Mississippi State’s defense productive but flawed

Leach has compared MSU’s defense to its offense in the sense that he feels both are good but have made a few costly mistakes per game.

LSU earned more than half its passing yards on four plays of 20-or-more yards.

In the third quarter, a long touchdown resulted in MSU safeties Collin Duncan and Shawn Preston staring at each other while an LSU receiver strolled into the end zone.

It’s a situation that has been too common for a Mississippi State defense the makes few mistakes elsewhere and expects to have better depth at safety this season.

“Big plays haunt us,” Leach said. “We gotta get better at safety — whether we need to simplify something or what. Our safeties can’t miss some of the things they’re missing. I also would like to see up front get home a little more.”

Leach didn’t comment on the status of starting corner Emmanuel Forbes who was carted off after running into teammate Fred Peters against LSU.

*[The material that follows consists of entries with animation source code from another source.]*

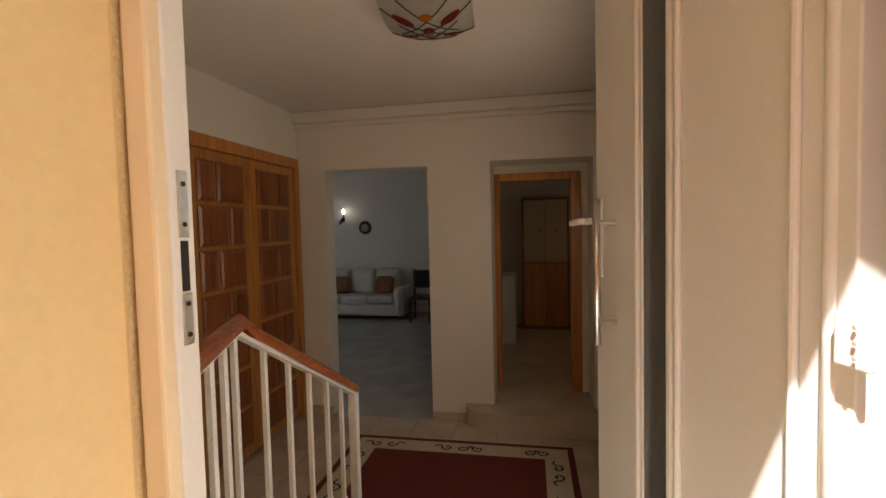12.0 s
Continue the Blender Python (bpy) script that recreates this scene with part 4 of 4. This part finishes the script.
# ---- hall stair rail ----
rail = thing("stair_rail", "white iron stair rail with a mahogany handrail inside the door", "railing")
PK, EN, NR = Vector((-0.48, 0.96, 0.76)), Vector((-0.455, 1.80, 0.275)), Vector((-0.28, 0.48, 0.76))
HAND = [(-0.030, -0.005), (-0.032, 0.012), (-0.024, 0.032), (-0.010, 0.042), (0.010, 0.042), (0.024, 0.032), (0.032, 0.012), (0.030, -0.005)]
b = bmesh.new()
sweep(b, HAND, [NR, NR.lerp(PK, 0.55), NR.lerp(PK, 0.92), PK + Vector((0, 0.02, 0.0)), PK.lerp(EN, 0.08), PK.lerp(EN, 0.5), EN])
part("handrail", b, M_HANDRAIL, rail)
b = bmesh.new()
sweep(b, [(-0.018, -0.020), (-0.018, -0.006), (0.018, -0.006), (0.018, -0.020)], [NR, PK, PK.lerp(EN, 0.06), EN])
part("flat_bar", b, M_IRON, rail)


posts = [NR.lerp(PK, u) for u in (0.25, 0.5, 0.75, 0.985)] + [PK.lerp(EN, u) for u in (0.17, 0.34, 0.51, 0.68, 0.84)]
for p in posts:
    b = bmesh.new()
    z0 = max(FLOOR + 0.02, p.z - 0.84)
    box(b, p.x - 0.008, p.x + 0.008, p.y - 0.008, p.y + 0.008, z0, p.z - 0.012)
    bar = part("baluster", b, M_IRON, rail)
    b = bmesh.new()
    lathe(b, [(0.004, -0.03), (0.016, -0.018), (0.021, 0), (0.016, 0.018), (0.004, 0.03)], 14, Matrix.Translation((p.x, p.y, z0 + 0.30)))
    part("knob", b, M_IRON, bar, smooth=True)
b = bmesh.new()
box(b, EN.x - 0.02, EN.x + 0.02, EN.y - 0.02, EN.y + 0.02, FLOOR, EN.z - 0.01, 0.003)
part("newel_post", b, M_IRON, rail)
b = bmesh.new()
sweep(b, [(-0.015, -0.83), (-0.015, -0.81), (0.015, -0.81), (0.015, -0.83)], [PK, PK.lerp(EN, 0.97)])
part("bottom_bar", b, M_IRON, rail)

# ---- rug ----
rug = thing("rug", "dark red hall rug with a cream scrolled border", "rug", "", Matrix.Translation((0, 0, FLOOR)))
GX0, GX1, GY0, GY1 = -1.06, 0.68, 1.70, 3.38


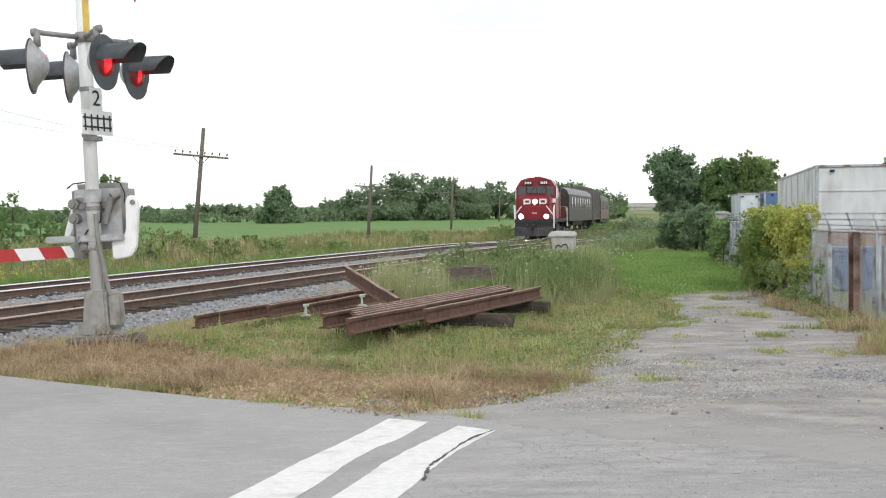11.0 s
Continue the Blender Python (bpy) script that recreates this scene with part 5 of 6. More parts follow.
# low hedges along the field's end
for k in range(26):
    x = -96 + k * 4.1
    h = 1.9 + 0.7 * math.sin(k * 1.7)
    tree(x, 255 + 9 * math.sin(k * 0.9), h, 3.3, LEAF_FAR_HAZY, "low green hedge tree at the far end of the field", 0.20, 120, "hedge_tree", False, 0.05, group="hedge trees", seed=80 + k, clumps_n=8)
for k in range(16):
    x = -150 + k * 14
    tree(x, 400, 2.6 + 0.8 * math.sin(k * 2.3), 10, LEAF_FAR_HAZY, "distant blue-green tree belt on the horizon", 0.8, 14, "distant_tree", False, 0.05, group="distant tree belt", seed=120 + k, clumps_n=9)
for k, (x, y, h, s) in enumerate([(-37.7, 112, 4.9, 1.3), (-40.6, 115, 3.4, 2.4), (-35.4, 113, 2.9, 1.8), (-43.5, 114, 3.2, 2.4), (-33.4, 117, 2.0, 1.6)]):
    tree(x, y, h, s, LEAF, "roadside tree at the field's edge", 0.12, 480, "hedge_tree", False, 0.05, group="hedge trees", seed=140 + k, clumps_n=12)
for k, (x, y, h, s) in enumerate([(0.8, 92, 0.9, 1.0), (8.6, 116, 1.0, 1.6), (9.9, 118, 1.1, 1.5), (-14.8, 74, 0.8, 1.2), (-11.6, 62, 0.9, 1.0), (-6.5, 60, 0.6, 0.8), (-12.2, 55, 0.9, 0.9), (-7.6, 66, 0.9, 1.1), (-4.5, 72, 0.7, 1.0)]):
    tree(x, y, h, s, LEAF_OLIVE, "low green bush in the rough grass beyond the tracks", 0.09, 360, "bush", False, 0.1, group="bushes beyond the tracks", seed=160 + k, clumps_n=9)

# green bank and trees where the line runs out of sight
bank = [(27, 190, 4.6, 2.6), (32, 200, 4.3, 3), (30, 215, 5.0, 3.4), (37.5, 225, 3.0, 3), (41, 235, 2.3, 3)]
for k, (x, y, h, s) in enumerate(bank):
    tree(x, y, h, s, (LEAF, LEAF_FAR_HAZY)[k % 2], "green tree beside the line in the distance", 0.3, 90, group="trees along the line", seed=180 + k, low=0.05)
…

Sophomore Decamerion Richardson would step in if Forbes is out for any stretch of time. Richardson appeared in seven games last season.

Through four games this year, Richardson’s lone tackle came in Week 1 against Louisiana Tech after allowing a late fourth-and-11 conversion.

“He’s still emerging,” Leach said of Richardson. “I think he’s doing a good job. We want to see if we can get more and more out of him.”